SÉOUL ENVOYÉ SPÉCIAL
Les pourparlers sur la dénucléarisation de la Corée du Nord ont amorcé une désescalade de la tension dans la péninsule qui semble, à Séoul, évincer un retour à la confrontation. « Les Américains et les Coréens du Nord ont fait cette fois un choix stratégique », commente Paik Hak-soon, spécialiste des questions nord-coréennes à l’Institut de recherches Sejong. Dès le 28 mars, sans attendre une avancée concrète dans les pourparlers à six (les deux Corées, la Chine, les Etats-Unis, le Japon et la Russie), Séoul reprendra son assistance au Nord.
La Corée du Sud va y envoyer immédiatement des engrais puis, à l’échéance des soixante jours fixée par l’accord du 13 février intervenu dans le cadre des pourparlers à six pour que Pyongyang arrête ses activités nucléaires, elle reprendra son assistance humanitaire suspendue à la suite des essais de missiles en juillet 2006.
Aux livraisons d’engrais (300 000 tonnes) et de riz (400 000 tonnes) s’ajouteront celles de ciment, d’acier et d’une soixantaine de camions. Le premier essai de la ligne de chemin de fer entre les deux pays, raccordée en 2006 après plus d’un demi-siècle d’interruption, qui doit intervenir avant l’été pourrait être le prélude à un second sommet entre les dirigeants des deux pays. Le premier avait eu lieu en juin 2000.
Ce dégel entre Pyongyang et Séoul contraint les forces politiques sud-coréennes à se repositionner sur la politique à l’égard de la Corée du Nord en vue de l’élection présidentielle de la fin de l’année. Pour les conservateurs, le revirement de l’administration Bush, qui est passée de l’intransigeance à la négociation avec Pyongyang, est ressenti comme une « trahison » alors que « par les sanctions prises à la suite des essais de missiles (juillet 2006) et du test nucléaire (octobre 2006), on tenait le régime par la peau du cou », commente un analyste politique de droite.

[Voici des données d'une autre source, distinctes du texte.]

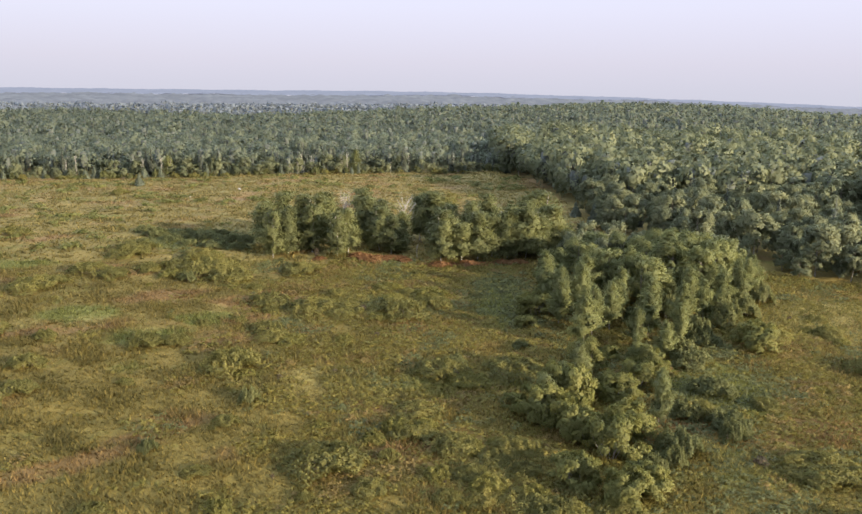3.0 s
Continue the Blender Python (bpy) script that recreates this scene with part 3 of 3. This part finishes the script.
# ---- the wood behind, past counting ----
def low_tree(kind, seed, rings, sides, count, size, width=1.0):
    """A far tree: a closed filler core, darkened so the crown's gaps read as shade, and leaf sprays that stand out from
    it, by boughs or by tiers.
    """
    r = np.random.default_rng(seed)
    spruce = kind == "spruce"
    h, wide = (9.8, 1.0 + 0.2 * (seed % 3)) if spruce else (9.5, 1.9 + 0.4 * (seed % 3))
    wide = wide * width
    mid = r.uniform(0.5, 0.62)
    lean = r.normal(size=2) * 0.2

    def reach(f):
        return wide * (1 - f) ** 0.8 if spruce else wide * np.sqrt(np.clip(1 - ((f - mid) / 0.58) ** 2, 0.04, 1))

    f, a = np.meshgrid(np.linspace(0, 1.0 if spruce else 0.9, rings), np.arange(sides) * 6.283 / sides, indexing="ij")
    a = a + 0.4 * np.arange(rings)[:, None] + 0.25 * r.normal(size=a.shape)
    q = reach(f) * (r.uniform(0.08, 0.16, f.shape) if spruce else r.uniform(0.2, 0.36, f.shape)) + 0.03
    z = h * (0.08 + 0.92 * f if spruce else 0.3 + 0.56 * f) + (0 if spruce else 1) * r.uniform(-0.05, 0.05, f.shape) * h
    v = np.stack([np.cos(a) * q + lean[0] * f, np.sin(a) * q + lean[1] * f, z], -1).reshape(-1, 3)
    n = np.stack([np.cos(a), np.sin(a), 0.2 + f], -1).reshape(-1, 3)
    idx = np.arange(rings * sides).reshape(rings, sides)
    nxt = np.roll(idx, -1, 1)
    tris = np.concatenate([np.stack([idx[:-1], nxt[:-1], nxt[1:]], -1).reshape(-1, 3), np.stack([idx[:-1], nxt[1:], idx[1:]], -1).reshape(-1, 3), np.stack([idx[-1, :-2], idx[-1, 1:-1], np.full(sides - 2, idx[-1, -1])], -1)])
    if spruce:
        f, a = 1 - np.sqrt(r.uniform(0, 1, count)), r.uniform(0, 6.283, count)
        q = reach(f) * r.uniform(0.5, 1.15, count)
        c = np.stack([np.cos(a) * q + lean[0] * f, np.sin(a) * q + lean[1] * f, h * (0.07 + 0.92 * f) - 0.35 * q], 1)
        d = np.stack([np.cos(a), np.sin(a), 0.3 + 0 * a], 1)
        spray = size * (1.15 - 0.7 * f)
    else:
        boughs = max(6, round(7 * width))
        bf, ba = r.uniform(0.2, 0.86, boughs), 6.283 * (np.arange(boughs) * 0.382 + 0.1 * r.normal(size=boughs))
        br = wide * r.uniform(0.36, 0.56, boughs)
        bq = np.maximum(reach(bf) - 0.6 * br, 0.1)
        centre = np.stack([np.cos(ba) * bq, np.sin(ba) * bq, h * bf], 1)
        pick = r.choice(boughs, count, p=br ** 2 / (br ** 2).sum())
        d = r.normal(size=(count, 3)) + 0.55 * centre[pick] * (1, 1, 0) / wide + (0, 0, 0.45)
        d /= np.linalg.norm(d, axis=1, keepdims=True)
        c = centre[pick] + d * (br[pick] * r.uniform(0.75, 1.1, count))[:, None] * (1, 1, 0.95)
        spray = size
    d /= np.linalg.norm(d, axis=1, keepdims=True)
    lv, lf, ln = leaves(c, d, spray, r, 0.6, 1.2 if spruce else 1.0, 3)
    whole = 0.6 * d + 0.7 * (c - (0, 0, 0.5 * h)) / (wide, wide, 0.45 * h)
    ln = np.repeat(whole / np.linalg.norm(whole, axis=1, keepdims=True), 3, 0)
    n /= np.linalg.norm(n, axis=1, keepdims=True)
    return np.concatenate([v, lv]), np.concatenate([tris, lf + len(v)]), np.concatenate([n, ln]), len(tris)


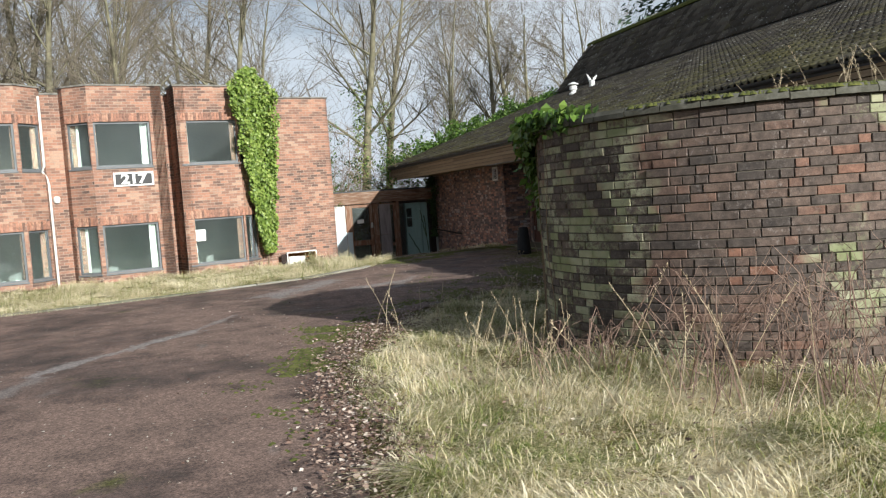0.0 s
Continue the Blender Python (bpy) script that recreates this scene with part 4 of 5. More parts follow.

Au lendemain de ces essais, l’opinion publique au Sud, galvanisée par les grands médias généralement hostiles à la politique de coopération avec le Nord du gouvernement Roh Moo-hyun - dont ils estiment qu’elle est à sens unique -, était remontée contre Pyongyang. Ce n’est plus le cas. Les sondages indiquent que 70 % des Coréens sont favorables à un nouveau sommet Nord-Sud. « C’est un moyen de faire entendre la voix de la Corée du Sud dans une situation en pleine évolution », estime Park Sun-song, professeur au département d’études nord-coréennes à l’université Dongguk et responsable du « comité pour la paix et le désarmement » de Solidarité citoyenne pour la participation démocratique, la plus influente organisation non gouvernementale. « La question de la Corée du Nord doit être posée en termes de paix dans la péninsule et non pas seulement de sécurité », poursuit-il.
Même le Grand Parti national (GPN), opposition majoritaire au Parlement, joue la flexibilité : « Nous restons attachés aux principes de transparence et de réciprocité, mais une étape a été franchie dont nous devons tenir compte », déclare au Monde Hwang Jin-ha, président de la commission des affaires étrangères du GPN. Après avoir adopté une position intransigeante, le GPN déclare aujourd’hui que, s’il gagne l’élection présidentielle, il poursuivra la politique de réconciliation et de coopération avec le Nord.
Si dans le parti gouvernemental (Uri, Notre parti) certains estiment que les relations intercoréennes doivent être « sanctuarisées » et se poursuivre à leur rythme quels que soient les progrès de la dénucléarisation, le ministère des affaires étrangères est plus nuancé, estimant que les deux approches doivent se conforter mutuellement.